Insert into Table1 (Key, Col1) values (77,”val1”); -> Insert into TargetTable (Key, Col1, Col2) values (77,”val1”,null); Insert into Table2 (Key, Col2) values (77, “val2); -> Update TargetTable Set Col2 = “val2” where Key = 77; Delete from Table1 where Key = 77; -> Update TargetTable Set Col1 = null where Key == 77; Insert Into Table1 (Key, Col1) values (77,”newValue1”); -> Update TargetTable Set Col1 = “newValue1”) where Key ==77;
Accumulations: If you are maintaining totals based on a group of rows from the source table you will need to do math on those totals as you see new data. For a Fact/Dimension model you may want to leverage the Dimension table to dynamically identify all the various fact rows a new source row corresponds to, and add the value from the new row to each of the totals. There is a potential complication since change streams may not provide the original value for an Update or Delete operation. Without that original value you aren’t able to determine the correct adjustment to the total. But generally in these cases the source data is immutable (e.g. an audit trail of purchase events) so your streaming transformation can assume that you will only see Insert operations in your change stream.
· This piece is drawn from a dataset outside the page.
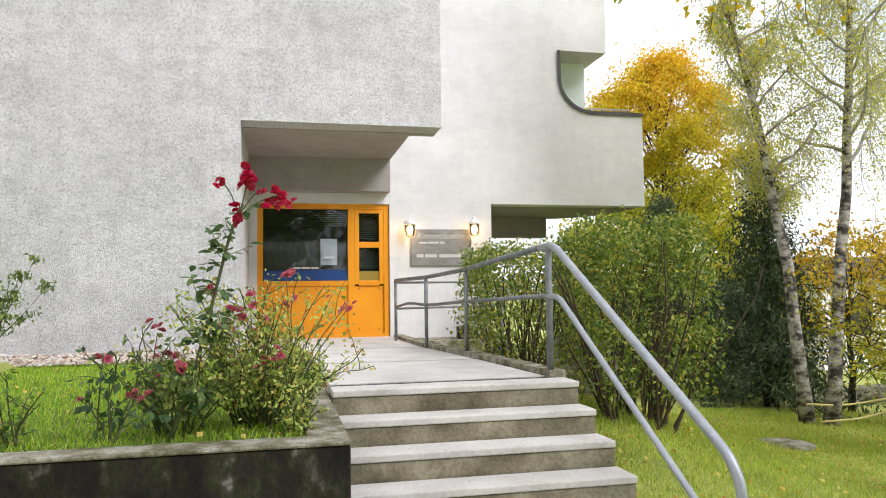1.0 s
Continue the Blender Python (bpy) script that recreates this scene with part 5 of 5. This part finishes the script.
blades("grass", "short bright green lawn grass in the raised bed", 90000, (-7.0, 0.54, 3.86, 8.54), 0.045, 101, lambda x, y: -0.08, BED_BLADES)
blades("grass", "short green lawn grass beside the steps", 150000, (2.55, 8.5, 3.4, 9.5), 0.045, 102, ground_z)
blades("grass", "green grass on the west bank", 90000, (-16.0, -9.1, 5.5, 8.2), 0.06, 103, ground_z, BED_BLADES)
rng = np.random.default_rng(104)
k = 1700
x, y = rng.uniform(2.6, 9.0, k), rng.uniform(3.5, 9.0, k)
p = np.stack([x, y, np.array([ground_z(a, b) for a, b in zip(x, y)]) + 0.035], 1)
p2 = np.stack([rng.uniform(-3.0, 0.5, 120), rng.uniform(3.9, 8.2, 120), np.full(120, -0.045)], 1)
p3 = np.array([(0.9, 4.0, -0.46), (1.7, 4.93, -0.155), (1.95, 4.95, -0.155), (1.5, 4.4, -0.47), (1.02, 3.62, -0.78), (1.2, 4.66, -0.31)])
lit = part("leaf_litter", leaf_mesh(np.concatenate([p, p2, p3]), 0.038, rng, slim=0.8), FALLEN)
tagged(lit, "scattered yellow fallen leaves on lawn and steps", "leaves", kind="stuff")


def pebbles(name, label, count, spot, seed):
    rng = np.random.default_rng(seed)
    ico = bmesh.new()
    bmesh.ops.create_icosphere(ico, subdivisions=1, radius=1.0)
    base = np.array([tuple(v.co) for v in ico.verts])
    tri = np.array([[v.index for v in f.verts] for f in ico.faces])
    ico.free()
    V, T = [], []
    for i in range(count):
        c = np.array(spot(rng))
        s = rng.uniform(0.014, 0.034)
        V.append(base * s * np.array([rng.uniform(0.8, 1.4), rng.uniform(0.8, 1.4), 0.7]) + c)
        T.append(tri + i * len(base))
    ob = part(name, (np.concatenate(V).tolist(), [], np.concatenate(T).tolist()), PEBBLE, smooth=True)
    return tagged(ob, label, "gravel", kind="stuff")


PEBBLE = leafy("pebble_stone", [(0.0, (0.30, 0.22, 0.16)), (0.4, (0.50, 0.44, 0.37)), (0.8, (0.66, 0.62, 0.55)), (1.0, (0.42, 0.24, 0.16))], 0.8, 0.0)
def wall_spot(r):
    t = r.uniform(0, 1)
    return (r.uniform(-6.6, -0.05), 8.50 + 0.38 * t, -0.05 + 0.085 * t)


pebbles("pebbles", "pale rounded pebbles along the wall's foot", 2600, lambda r: wall_spot(r), 105)


def bank_spot(r):
    x, y = r.uniform(-16.0, -9.1), r.uniform(8.35, 8.88)
    return (x, y, ground_z(x, y) + 0.02)


pebbles("pebbles", "pale pebbles along the wall on the bank", 2600, bank_spot, 106)

# unseen path of worn concrete below the steps, added against the lawn's green bounce
path = part("path", slab([(-1.2, -6.0), (9.0, -6.0), (3.2, 3.42), (-0.4, 3.62)], -0.935, 0.3), CONCRETE)
tagged(path, "worn grey concrete path below the steps, added out of view", "path", kind="structure")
Insert Into Sales (Day, Time, Product, Amount) values (“Tuesday”,”10am”,”Apple”,2); -> Update DayFacts Set Total = Total + Amount Where Day = “Tuesday”; Update TimeFacts Set Total = Total + Amount where TimeSlice = “10-11am”; Update ProductFacts Set Total = Total + Amount where Product = “Apple”;
Sorts: Sorting is no longer relevant in streaming transformations as you will be processing each row independently. Sorts are most commonly done prior to Join operations and can just be ignored.
I hope I’ve encouraged some of you to revisit your ETL and try converting some of that to streaming transformations. Enabling your business to get their insight from more current data can make this conversion an easy sell. This can even serve as an effective strategy to get the buy-in necessary to retire some of your older ETL technology and replace it with more Spark!